I swore I would never be that parent.

But, man, we’re not going to argue over television in this household. And we’re not going to leave clothes all over the floor. Or toys. Or even books. And, ohmygoodness, we’re not going to yell at mommy or daddy and/or have a sense of entitlement. Because my head might explode. And, really, I understand what he was saying so much better now. It’s really not a horrible parent to be, the one who works hard to ensure that the children are raised with an understanding and respect for people and things. So maybe it’s okay that I have become my father.

BigBrother ZOMG!

LittleBrother SQUEE!

As long as I don’t grow his mustache.

 

Fitbit Flex Activity + Sleep Wristband

8 Replies to “I Have Become My Father (or, No TV Week!)”

  1. Yeah, you would look funny with a mustache. ;-)

    Alexis has learned (the hard way) that even thinking about something related to the TV is a Very Bad Idea. She doesn’t have her own anywhere in the house, but if she expects to get to watch the one in the family room, she best keep her little sassy mouth under control. The husband is the one who gets the maddest when she ruins it for everybody, though. It kind of cracks me up to watch him suffer when he doesn’t get to watch Hannah Montana.
    .-= Burgh Baby´s last blog ..I May Not Need to Eat Again for at Least a Week =-.

  2. Love this! I’m my Dad all the time. Which is funny, because we didn’t get along very well when I was a kid/teenager. He passed away 5 years ago, and I still find myself turning into him at every step. I just wish I could call him up and say, hey, remember how you didn’t want me to watch talk shows like Sally Jesse Raphael? Yeah, thanks, that was a good call. :)

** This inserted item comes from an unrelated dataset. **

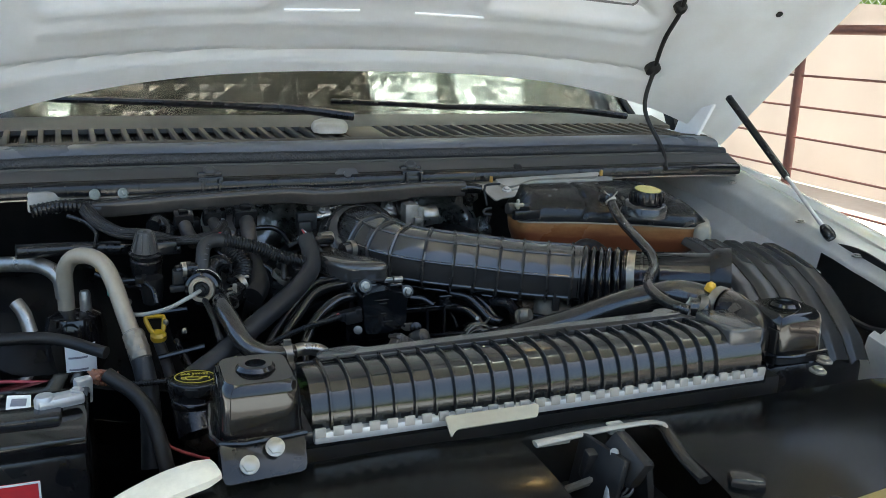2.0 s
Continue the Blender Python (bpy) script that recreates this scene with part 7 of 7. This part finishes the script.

  3. That’s a lesson we all need to learn, but boy that doesn’t ease the sting when you’re the kiddo. At least your kids will usually work it out amongst themselves – my Gracie is a relentless negotiator and poor Bee will take anything her big sister gives her! Evening things up a little without looking like I’m stepping in? Not that easy.
    .-= Katie in MA´s last blog ..What I came home to. =-.

  4. Oh mine are good at fighting sometimes. The babies really have no “working it out skills” yet what with them being one and all. So sometimes the fights get pretty rough. We are oddballs who do more or less no tv. So they do not fight over the tv but that is pretty much irrelevant. It seems to me that being “that parent” is exactly what was called for. And I kind of like seeing people I love and admire in myself. :)
    .-= Upstatemomof3´s last blog ..Books, Books And More Books =-.

    1. Now that it’s summer(ish), they really have only watched TV in the morning when the grass is still too dewy. You know, on the days we don’t have 3985954 other plans. I just get sucked into the TV black hole in the winter. I should work on that next year. Also? The whining for TV this morning lasted about 10 minutes. They’ve been golden all day. Even got BB to nap. WIN!

      1. I did not mean that to imply there is anything wrong with letting them watch tv. I mean it when i say we are oddballs – I really think my husband and I are looney for being the way we are with the tv. I cannot wait until we decide they are all old enough to watch it regularly – do you know how much easier my mornings will be? :)
        .-= Upstatemomof3´s last blog ..Books, Books And More Books =-.